I did have problems with your focusing so much of your attention on “Now” and Bill Moyers. Had I been on the show speaking from the other side, I would certainly have asked you what specific shows were you talking about. How many of Moyers’s shows had you actually seen? Was the other side not given an equal opportunity to speak? Were conservatives not represented on many shows who had full opportunity to speak their minds about their viewpoints? Were they not given total consideration and attention from Moyers? From the many programs I viewed — and I would say it was a good 90% of them — I saw Moyers often taking positions against those of the President and his administration in certain areas. Almost always though this was done with solid documentation and interviews often from many sides. Did you ever really look at this series carefully?

It was one of the most important shows on television that I ever saw. I learned an enormous amount about issues that were taking place within our government and a lot of things that needed quite serious investigation. Was Moyers “spinning” the facts he presented? From my lifetime of work in television I really don’t think so. And I did write some television speeches for both President Reagan and one for President Ford.

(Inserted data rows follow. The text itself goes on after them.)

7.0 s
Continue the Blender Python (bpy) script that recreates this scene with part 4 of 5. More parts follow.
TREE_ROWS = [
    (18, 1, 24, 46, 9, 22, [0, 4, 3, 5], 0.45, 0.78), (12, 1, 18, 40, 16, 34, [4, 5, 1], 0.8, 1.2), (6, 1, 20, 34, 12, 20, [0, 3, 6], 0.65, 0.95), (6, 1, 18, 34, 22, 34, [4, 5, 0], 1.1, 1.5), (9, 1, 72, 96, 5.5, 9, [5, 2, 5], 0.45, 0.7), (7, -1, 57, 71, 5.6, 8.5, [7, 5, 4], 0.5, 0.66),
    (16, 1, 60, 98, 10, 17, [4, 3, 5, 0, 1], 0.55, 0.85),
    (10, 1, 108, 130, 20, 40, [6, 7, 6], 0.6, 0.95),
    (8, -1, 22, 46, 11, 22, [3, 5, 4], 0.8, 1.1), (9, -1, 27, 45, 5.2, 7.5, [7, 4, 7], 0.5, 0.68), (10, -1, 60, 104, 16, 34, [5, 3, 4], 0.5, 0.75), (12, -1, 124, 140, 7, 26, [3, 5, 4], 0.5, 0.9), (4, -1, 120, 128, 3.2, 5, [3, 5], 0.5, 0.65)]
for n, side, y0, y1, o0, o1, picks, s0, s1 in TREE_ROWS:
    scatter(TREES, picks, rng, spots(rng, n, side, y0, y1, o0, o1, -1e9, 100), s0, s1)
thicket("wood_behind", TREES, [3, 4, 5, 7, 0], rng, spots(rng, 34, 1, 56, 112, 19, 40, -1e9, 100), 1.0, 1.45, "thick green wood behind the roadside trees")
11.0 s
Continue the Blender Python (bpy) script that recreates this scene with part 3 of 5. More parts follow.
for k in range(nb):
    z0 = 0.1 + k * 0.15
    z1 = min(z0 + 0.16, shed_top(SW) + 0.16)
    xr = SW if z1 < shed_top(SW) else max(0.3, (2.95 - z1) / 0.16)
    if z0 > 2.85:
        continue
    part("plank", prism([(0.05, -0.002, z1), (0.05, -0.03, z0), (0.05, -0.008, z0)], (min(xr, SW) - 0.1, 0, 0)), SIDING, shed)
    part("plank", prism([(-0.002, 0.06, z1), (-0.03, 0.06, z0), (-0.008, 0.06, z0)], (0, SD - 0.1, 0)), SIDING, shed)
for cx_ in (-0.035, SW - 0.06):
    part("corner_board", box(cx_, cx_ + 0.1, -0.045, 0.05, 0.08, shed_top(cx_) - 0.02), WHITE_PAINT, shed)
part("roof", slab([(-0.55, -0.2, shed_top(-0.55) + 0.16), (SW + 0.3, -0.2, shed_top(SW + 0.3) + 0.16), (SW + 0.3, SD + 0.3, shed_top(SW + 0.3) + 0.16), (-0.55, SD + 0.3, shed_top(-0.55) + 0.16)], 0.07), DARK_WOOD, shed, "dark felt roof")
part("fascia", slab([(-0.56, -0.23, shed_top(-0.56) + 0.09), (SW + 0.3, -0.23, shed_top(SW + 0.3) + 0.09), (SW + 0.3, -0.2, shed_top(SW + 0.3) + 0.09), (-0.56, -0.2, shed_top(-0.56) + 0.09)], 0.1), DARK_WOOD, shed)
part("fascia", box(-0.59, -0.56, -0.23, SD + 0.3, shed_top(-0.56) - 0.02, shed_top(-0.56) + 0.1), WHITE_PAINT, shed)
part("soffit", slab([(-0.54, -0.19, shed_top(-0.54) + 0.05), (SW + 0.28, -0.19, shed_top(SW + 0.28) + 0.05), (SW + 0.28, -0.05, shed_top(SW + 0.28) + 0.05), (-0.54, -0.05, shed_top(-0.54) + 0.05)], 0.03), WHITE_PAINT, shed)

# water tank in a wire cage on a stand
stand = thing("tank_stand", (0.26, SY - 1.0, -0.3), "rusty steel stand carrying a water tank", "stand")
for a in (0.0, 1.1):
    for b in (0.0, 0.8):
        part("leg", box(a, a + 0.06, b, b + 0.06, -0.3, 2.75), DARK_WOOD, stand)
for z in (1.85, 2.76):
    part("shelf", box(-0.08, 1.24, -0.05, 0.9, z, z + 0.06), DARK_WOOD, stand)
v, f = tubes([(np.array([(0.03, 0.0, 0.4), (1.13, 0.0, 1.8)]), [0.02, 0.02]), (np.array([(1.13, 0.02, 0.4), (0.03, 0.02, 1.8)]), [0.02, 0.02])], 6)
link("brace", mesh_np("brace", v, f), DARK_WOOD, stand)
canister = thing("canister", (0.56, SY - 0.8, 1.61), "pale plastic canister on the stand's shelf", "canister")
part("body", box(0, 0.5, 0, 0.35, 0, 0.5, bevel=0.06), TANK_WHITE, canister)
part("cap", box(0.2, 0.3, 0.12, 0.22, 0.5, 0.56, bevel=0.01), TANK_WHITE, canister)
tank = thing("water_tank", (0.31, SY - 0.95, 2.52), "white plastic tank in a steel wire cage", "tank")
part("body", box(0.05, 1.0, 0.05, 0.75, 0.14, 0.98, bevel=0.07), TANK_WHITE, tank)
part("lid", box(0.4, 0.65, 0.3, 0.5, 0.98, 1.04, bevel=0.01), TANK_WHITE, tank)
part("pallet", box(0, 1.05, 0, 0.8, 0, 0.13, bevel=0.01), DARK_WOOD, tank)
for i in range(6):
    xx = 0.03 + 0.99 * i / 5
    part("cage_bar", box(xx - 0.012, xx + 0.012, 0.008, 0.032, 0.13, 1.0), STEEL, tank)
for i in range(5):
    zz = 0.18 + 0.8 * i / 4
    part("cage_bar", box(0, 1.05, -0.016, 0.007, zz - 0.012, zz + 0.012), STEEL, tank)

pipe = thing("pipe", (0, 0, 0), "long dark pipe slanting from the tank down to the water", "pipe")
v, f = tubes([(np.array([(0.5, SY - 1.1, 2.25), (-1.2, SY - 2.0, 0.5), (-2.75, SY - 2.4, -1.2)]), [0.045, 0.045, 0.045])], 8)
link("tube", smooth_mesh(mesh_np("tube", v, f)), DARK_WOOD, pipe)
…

The speeches weren’t really on political subjects, but even a Democrat can write a good speech for a Republican without facing disgrace.

I think the attack by the right on public television (which seems to have been going on forever) with changes of a sort of left wing conspiracy are not supported by looking at the programming or the overall schedule of shows.

The statement by Tomlinson made to Pat Mitchell that “Now” does not contain anything approaching the balance the law requires for public broadcasting” shows someone who doesn’t know what the law actually contains. Balance is all about what PBS’s schedule reflects, not whether a single series may be inclined politically in one direction or another. If so some of the pet conservative shows would have to be thrown off the air. Speech in America is all about freedom. And that means people expressed ideas that other people may not agree with. If PBS oversteps the line and its Liberal-Liberal everywhere and the conservative viewpoint is not being properly represented then one has every right to say let’s have more conservatives on the schedule putting forth their point-of-view. But one should never say let’s take a series like “Now” off the air to cure the problem, if it exists. You really should have watched the show — it provided some of the finest investigate journalism I’ve ever seen. And not done with spin. I just don’t see much really good investigative journalism done from the right. It may well be there and I’ve just missed it. And if conservatives believe that the actions of the current administration shouldn’t have to face critical inspection as any administration should, then you’re really trying to play the game with a stacked deck.

I don’t expect you to respond to all my jabber. But I really would like to have one question answered. Did you really see many of the “Now” programs and, if you did, what did they get so wrong? Were they just doing a hatchet job on Bush and the rest of the gang, or was there a legitimate foundation of criticism for what they reported?

All best wishes with your magazine. You have every right to represent the position you have. I just wish it could be a little more moderate.